By Patrick Wyman, The Atlantic
The jet-setting cosmopolitans of popular imagination exist, but they are far outnumbered by a less exalted and less discussed elite group, one that sits at the pinnacle of America’s local hierarchies.
American wealth and power usually have a certain look: glass-walled penthouse apartments in glittering urban skyscrapers, sprawling country mansions, ivy-covered prep schools, vacation homes in the Hamptons. These are the outward symbols of an entrenched oligarchy, the political-economic ruling class portrayed by the media that entertains us and the conspiracy theories that animate the darker corners of the American imagination.

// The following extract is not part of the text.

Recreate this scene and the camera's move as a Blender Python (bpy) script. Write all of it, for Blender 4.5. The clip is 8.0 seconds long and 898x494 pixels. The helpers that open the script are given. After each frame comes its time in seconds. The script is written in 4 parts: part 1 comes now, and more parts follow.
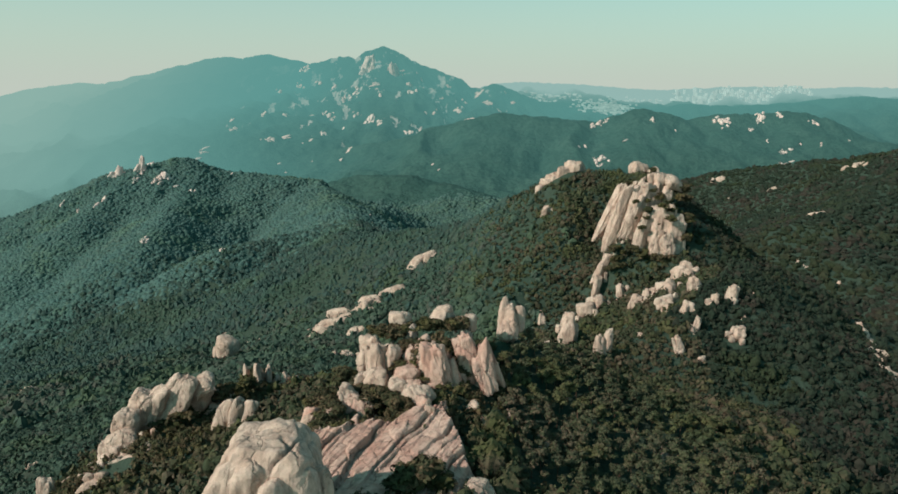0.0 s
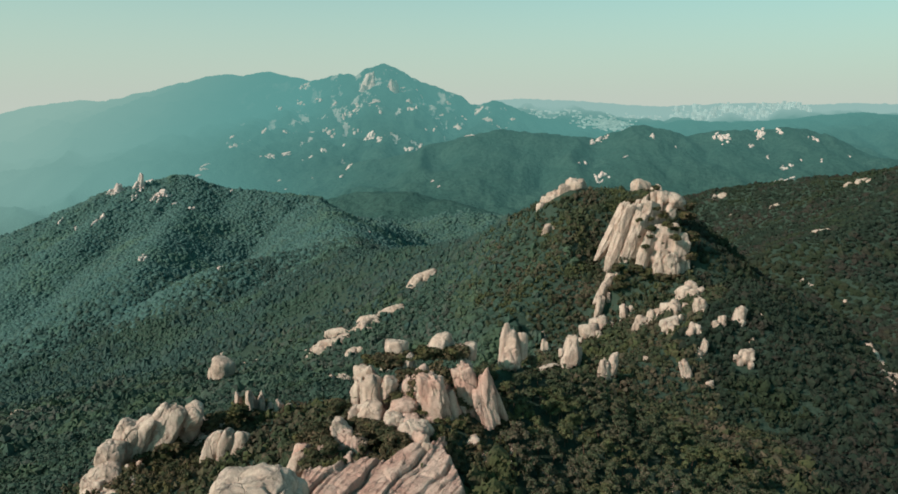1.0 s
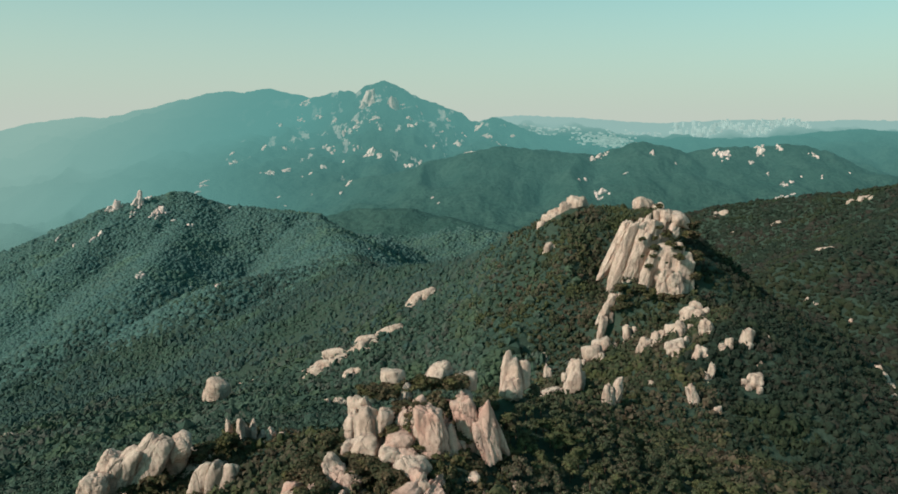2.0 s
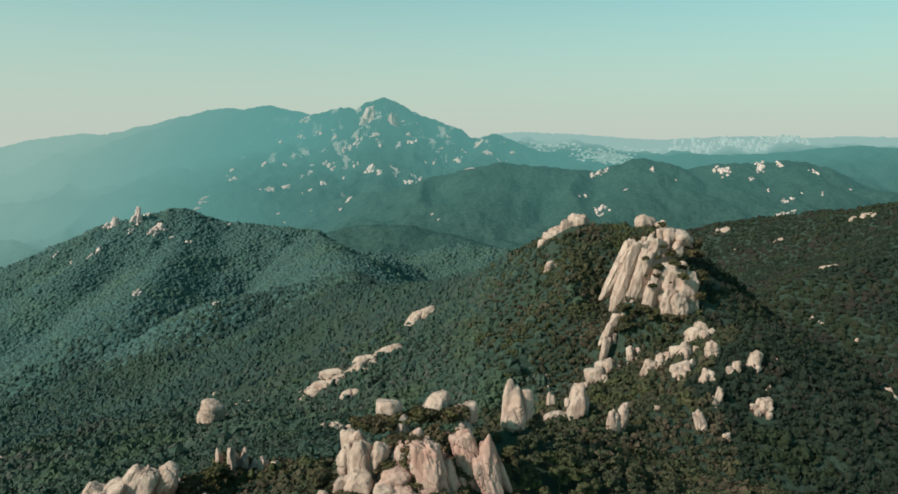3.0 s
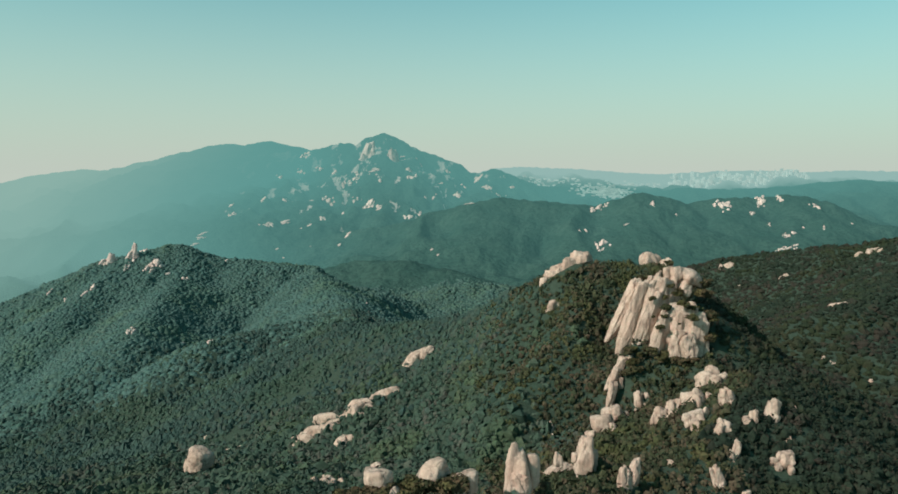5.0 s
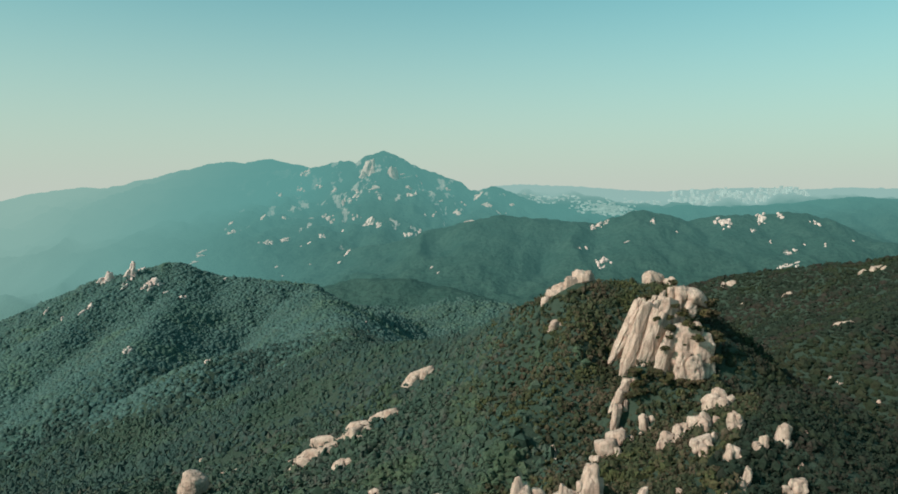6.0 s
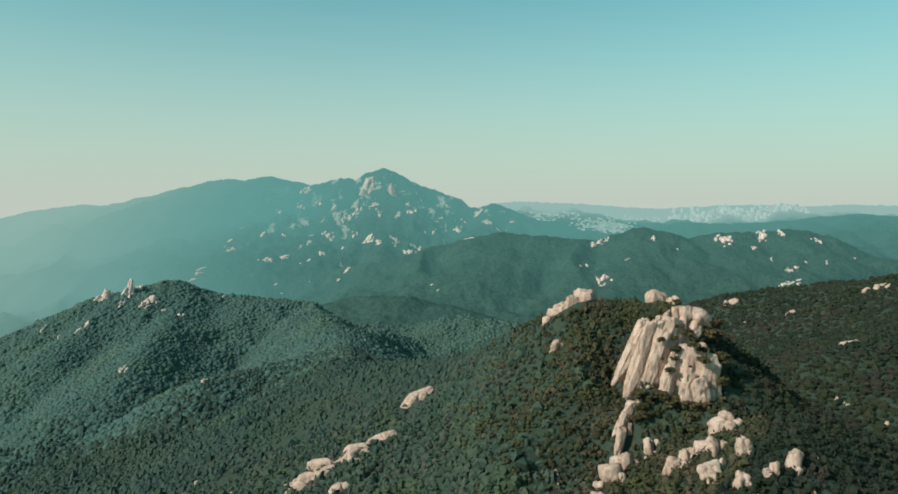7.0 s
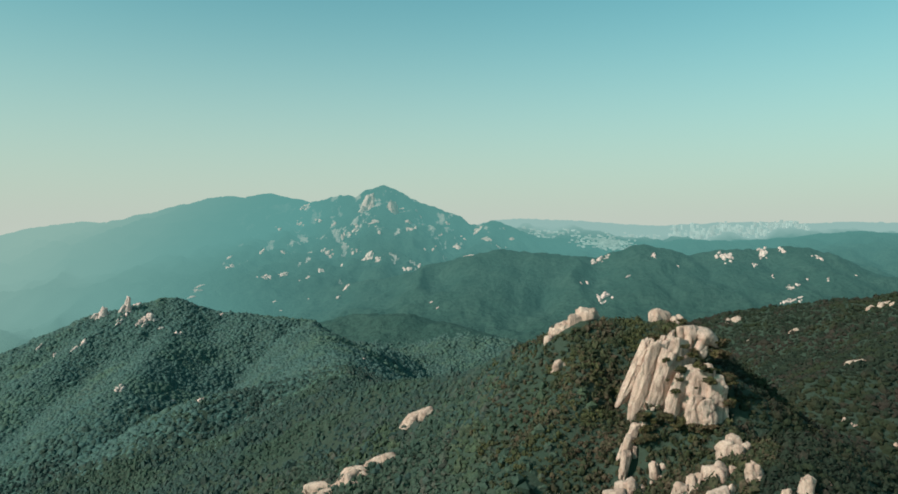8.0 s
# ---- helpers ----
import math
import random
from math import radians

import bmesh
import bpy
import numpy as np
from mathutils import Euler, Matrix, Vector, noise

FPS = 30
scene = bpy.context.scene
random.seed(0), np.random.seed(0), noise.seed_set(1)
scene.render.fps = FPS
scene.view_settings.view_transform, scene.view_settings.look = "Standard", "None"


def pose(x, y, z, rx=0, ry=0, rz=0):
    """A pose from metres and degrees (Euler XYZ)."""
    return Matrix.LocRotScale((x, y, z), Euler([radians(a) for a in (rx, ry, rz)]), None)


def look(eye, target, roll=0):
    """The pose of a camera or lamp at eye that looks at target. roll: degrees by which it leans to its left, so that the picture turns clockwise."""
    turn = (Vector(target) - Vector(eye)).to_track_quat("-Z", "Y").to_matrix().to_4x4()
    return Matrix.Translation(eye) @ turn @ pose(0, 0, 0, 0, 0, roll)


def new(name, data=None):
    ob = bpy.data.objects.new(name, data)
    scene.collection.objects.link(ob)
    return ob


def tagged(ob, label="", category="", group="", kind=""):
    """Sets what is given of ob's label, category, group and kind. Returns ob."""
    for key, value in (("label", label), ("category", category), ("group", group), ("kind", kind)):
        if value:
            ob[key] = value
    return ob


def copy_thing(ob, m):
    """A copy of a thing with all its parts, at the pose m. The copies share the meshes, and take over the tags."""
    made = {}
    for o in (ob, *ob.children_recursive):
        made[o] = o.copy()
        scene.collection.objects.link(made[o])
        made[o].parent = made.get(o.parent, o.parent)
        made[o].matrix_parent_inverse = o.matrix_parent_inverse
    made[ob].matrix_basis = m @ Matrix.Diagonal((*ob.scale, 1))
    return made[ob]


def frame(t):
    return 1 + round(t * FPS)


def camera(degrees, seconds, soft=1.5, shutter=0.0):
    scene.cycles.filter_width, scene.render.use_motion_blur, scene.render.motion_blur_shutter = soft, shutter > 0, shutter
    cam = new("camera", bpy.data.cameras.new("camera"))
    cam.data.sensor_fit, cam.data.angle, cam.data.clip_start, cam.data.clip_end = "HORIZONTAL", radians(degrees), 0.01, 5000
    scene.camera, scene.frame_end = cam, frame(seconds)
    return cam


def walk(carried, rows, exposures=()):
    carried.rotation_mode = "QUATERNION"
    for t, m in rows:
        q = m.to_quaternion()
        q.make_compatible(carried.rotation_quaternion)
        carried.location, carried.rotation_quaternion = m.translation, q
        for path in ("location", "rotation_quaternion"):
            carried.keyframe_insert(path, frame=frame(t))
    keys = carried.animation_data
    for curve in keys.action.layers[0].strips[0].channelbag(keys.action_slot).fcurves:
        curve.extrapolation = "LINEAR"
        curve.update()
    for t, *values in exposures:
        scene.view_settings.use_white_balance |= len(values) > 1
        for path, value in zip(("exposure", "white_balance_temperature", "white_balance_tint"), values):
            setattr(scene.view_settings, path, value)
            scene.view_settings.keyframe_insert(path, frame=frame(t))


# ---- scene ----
# ---------------------------------------------------------------- camera: a steady flight forward, slowly tilting up
cam = camera(66.0, 8.0, soft=1.7)
PATH = [
    (0, (-0.086, -0.46, 300.072), (-0.088, 1.488, 299.62), 0.2),
    (0.5, (0.084, 5.143, 300.28), (0.081, 7.097, 299.851), 0.1),
    (1, (0.362, 10.495, 300.583), (0.359, 12.453, 300.176), 0.1),
    (1.5, (0.546, 15.71, 300.851), (0.543, 17.673, 300.467), 0.1),
    (3, (0.971, 30.954, 301.826), (0.968, 32.929, 301.51), 0.1),
    (3.5, (1.109, 35.971, 302.118), (1.107, 37.949, 301.827), 0.0),
    (4, (1.389, 41.06, 302.36), (1.386, 43.042, 302.092), 0.0),
    (4.5, (1.702, 46.127, 302.632), (1.699, 48.112, 302.389), -0.0),
    (6, (1.966, 60.704, 303.371), (1.963, 62.697, 303.203), -0.1),
    (6.5, (2.006, 65.385, 303.596), (2.004, 67.38, 303.453), -0.0),
    (7, (2.19, 70.126, 303.969), (2.187, 72.123, 303.85), -0.1),
    (7.5, (2.138, 74.968, 304.225), (2.136, 76.965, 304.131), -0.1),
    (8, (2.074, 79.76, 304.355), (2.072, 81.758, 304.285), -0.1),
]
walk(cam, [(t, look(eye, target, roll)) for t, eye, target, roll in PATH])

# ---------------------------------------------------------------- sky, sun
SUN_FROM = Vector((-0.80, -0.46, 0.62)).normalized()
sun_height = math.asin(SUN_FROM.z)
sun_round = math.atan2(SUN_FROM.x, SUN_FROM.y)

world = bpy.data.worlds.new("hazy_morning_sky")
scene.world = world
world.use_nodes = True
wt = world.node_tree
for n in list(wt.nodes):
    wt.nodes.remove(n)
w_out = wt.nodes.new("ShaderNodeOutputWorld")
w_bg = wt.nodes.new("ShaderNodeBackground")
w_sky = wt.nodes.new("ShaderNodeTexSky")
w_sky.sky_type, w_sky.sun_disc = "NISHITA", False
w_sky.sun_elevation, w_sky.sun_rotation = sun_height, sun_round
w_sky.altitude, w_sky.air_density, w_sky.dust_density, w_sky.ozone_density = 500, 1.0, 2.0, 0.6
w_tint = wt.nodes.new("ShaderNodeMix")
w_tint.data_type, w_tint.blend_type = "RGBA", "MULTIPLY"
w_tint.inputs["Factor"].default_value = 1.0
w_tint.inputs["B"].default_value = (0.33, 1.20, 0.95, 1)
w_bg.inputs["Strength"].default_value = 0.125
# haze that whitens the sky towards the horizon, all round
w_dir = wt.nodes.new("ShaderNodeTexCoord")
w_sep = wt.nodes.new("ShaderNodeSeparateXYZ")
wt.links.new(w_dir.outputs["Generated"], w_sep.inputs[0])
w_low = wt.nodes.new("ShaderNodeMapRange")
w_low.interpolation_type = "SMOOTHERSTEP"
for key, value in (("From Min", -0.12), ("From Max", 0.42), ("To Min", 1.0), ("To Max", 0.12)):
    w_low.inputs[key].default_value = value
wt.links.new(w_sep.outputs["Z"], w_low.inputs["Value"])
w_haze = wt.nodes.new("ShaderNodeMix")
w_haze.data_type = "RGBA"
w_haze.inputs["B"].default_value = (4.45, 4.85, 4.3, 1)
wt.links.new(w_low.outputs["Result"], w_haze.inputs["Factor"])
wt.links.new(w_sky.outputs["Color"], w_tint.inputs["A"])
wt.links.new(w_tint.outputs["Result"], w_haze.inputs["A"])
wt.links.new(w_haze.outputs["Result"], w_bg.inputs["Color"])
wt.links.new(w_bg.outputs["Background"], w_out.inputs["Surface"])

sun = new("sun", bpy.data.lights.new("sun", "SUN"))
sun.data.energy, sun.data.angle, sun.data.color = 4.4, radians(0.6), (1.0, 0.915, 0.84)
sun.matrix_world = look(SUN_FROM * 900 + Vector((0, 0, 300)), (0, 0, 300))

# ---------------------------------------------------------------- materials
def graph(name):
    m = bpy.data.materials.new(name)
    m.use_nodes = True
    t = m.node_tree
    for n in list(t.nodes):
        t.nodes.remove(n)
    out = t.nodes.new("ShaderNodeOutputMaterial")
    return m, t, out


def node(t, kind, **values):
    n = t.nodes.new(kind)
    for key, value in values.items():
        n.inputs[key].default_value = value
    return n


def ramp(t, source, *stops):
    n = t.nodes.new("ShaderNodeValToRGB")
    els = n.color_ramp.elements
    while len(els) < len(stops):
        els.new(0.5)
    for e, (at, colour) in zip(els, stops):
        e.position, e.color = at, (*colour, 1)
    t.links.new(source, n.inputs["Fac"])
    return n.outputs["Color"]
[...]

The reality of American wealth and power is more banal. The conspicuously consuming celebrities and jet-setting cosmopolitans of popular imagination exist, but they are far outnumbered by a less exalted and less discussed elite group, one that sits at the pinnacle of the local hierarchies that govern daily life for tens of millions of people. Donald Trump grasped this group’s existence and its importance, acting, as he often does, on unthinking but effective instinct. When he crowed about his “beautiful boaters,” lauding the flotillas of supporters trailing MAGA flags from their watercraft in his honor, or addressed his devoted followers among a rioting January 6 crowd that included people who had flown to the event on private jets, he knew what he was doing. Trump was courting the support of the American gentry, the salt-of-the-earth millionaires who see themselves as local leaders in business and politics, the unappreciated backbone of a once-great nation.